Photo by Mitchell Gaiser on Unsplash
In Chapter 2 of Introductory Scots Law, I discussed the remedies for breach of contract. In Chapter 4, I look specifically at the remedy of rescission in relation to a consumer contract for the sale of goods. We have now had the Consumer Rights Act 2015 in place for several years. An interesting case in terms of the legislation has just been heard by the Sheriff Appeal Court in Edinburgh.
In Christina Tenant Johnston & Peter Johnston v R & J Leather (Scotland) Ltd  SAC (Civ) 1 LIV-SG781-17, Sheriff Andrew Cubie decided that Mr and Mrs Johnston (the consumers) had every right to dispose of defective furniture after they had clearly communicated their desire to the trader (R & J Leather Ltd) to reject the defective goods with which they had been supplied under the contract of sale. The consumers were seeking to obtain a refund of the purchase price for the goods in terms of Section 20 of the Consumer Rights Act 2015 i.e. they had clearly expressed their desire to rescind or cancel their contract with the trader. The consumers sent letters to the trader via recorded delivery on a number of occasions in which they stated that they wished to cancel the contract. They even involved their local Member of Parliament in the dispute, but this did nothing to resolve the dispute either. In the letters, the Johnstons asked the trader to arrange uplift of the furniture. The trader failed to retrieve the furniture.
Mrs Johnston raised an action under simple procedure at Livingstone Sheriff Court in order to recover the purchase price of the contract goods. The trader did not defend the action and the Sheriff made a decree in favour of Mrs Johnston for payment of the purchase price of the goods. Mrs Johnston had asked the Sheriff to include in the decree the stipulation that traders should make arrangements to have the goods uplifted from her home. The Sheriff choose not to issue an Order in this regard. At no point after this, did the trader seek to have the goods uplifted from the Johnston family home. The Johnstons then made the decision to give the furniture away to a third party. This was quite an understandable on their part because they honestly believed that the court action had settled the matter conclusively in their favour.

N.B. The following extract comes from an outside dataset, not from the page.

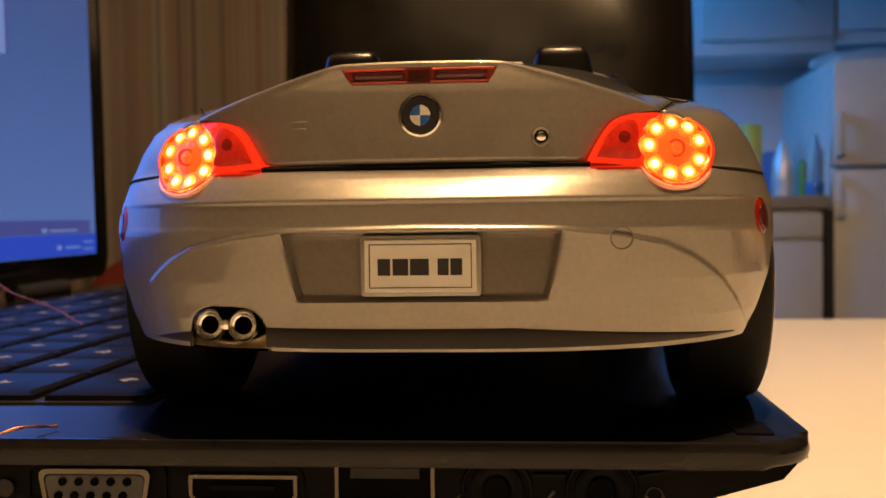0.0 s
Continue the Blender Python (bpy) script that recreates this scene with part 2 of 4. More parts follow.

They had something of shock coming because R & J Leather Ltd decided to have the Sheriff’s decree recalled on the grounds that it had been wrongly designed [designated] in Mrs Johnston’s original summons. A new hearing was arranged, this time with the trader correctly designed in the summons and, additionally, Mr Johnston was permitted to join his wife’s action as a co-claimant. After a two day hearing, the Sheriff made a decision in favour of the Johnstons: they had the right to an Order for payment of the purchase price of the goods and they were justified in disposing of the goods by giving them away to a third party because of the trader’s many failures to uplift them.
The trader then appealed to the Sheriff Appeal Court.
Finding in favour of the consumers and rejecting the trader’s appeal, Sheriff Cubie stated that:
“The rejection [by the consumers] was made immediately and unequivocally. The Johnstons made repeated attempts directly and through their MP to make contact. R&J deliberately avoided engagement with them. The suite could not be stored indefinitely. The Johnstons legitimately considered that the court order had brought matters to an end. By their attitude, R&J effectively abandoned their right to seek recovery; there is a limit to the occasions which a party can be expected to remind sellers of the rejection. In ordinary course, the buyer should retain the goods for return; but in this case I consider that the seller’s actions or inactions were in such terms as to entitle the buyer to do as they wished with the goods.”
A link to Sheriff Cubie’s opinion can be found below:
The lesson to be learned for traders from this case is that they will be under a duty in terms of Section 20 of the Consumer Rights Act 2015 to act quickly in order to uplift goods which have been rightly rejected by consumers. The duty on consumers to make the defective goods available for uplift by traders following rejection is not an open ended or indefinite obligation on their part. Traders which take a cavalier or reckless approach by failing to uplift the goods in a timely fashion may well live to regret this.
In his judgement (at paragraphs 28 & 29), Sheriff Cubie clearly lays out the respective duties of the parties following rejection of the goods:
 “It is clear that when a consumer exercises a right to reject faulty goods, there is no duty to return the goods to the seller. All the consumer needs to do is make the goods available to the seller. That imposes an onus on the seller to come and collect the goods if they wish to.
 “The duty to make the goods available cannot be without limit of time or unqualified. In considering the nature and extent of the duty to retain goods which have been rejected, the court is entitled to take into account a number of factors, including but not restricted to –
1. the timescale within which rejection was intimated;
2. the nature of the goods;
3. the practicality of providing storage;
4. the nature, extent and frequency of communications sent by the consumers to the
5. any response, or lack of response, from the sellers;
6. the length of time for which goods were retained; and
7. whether proceedings have been raised.”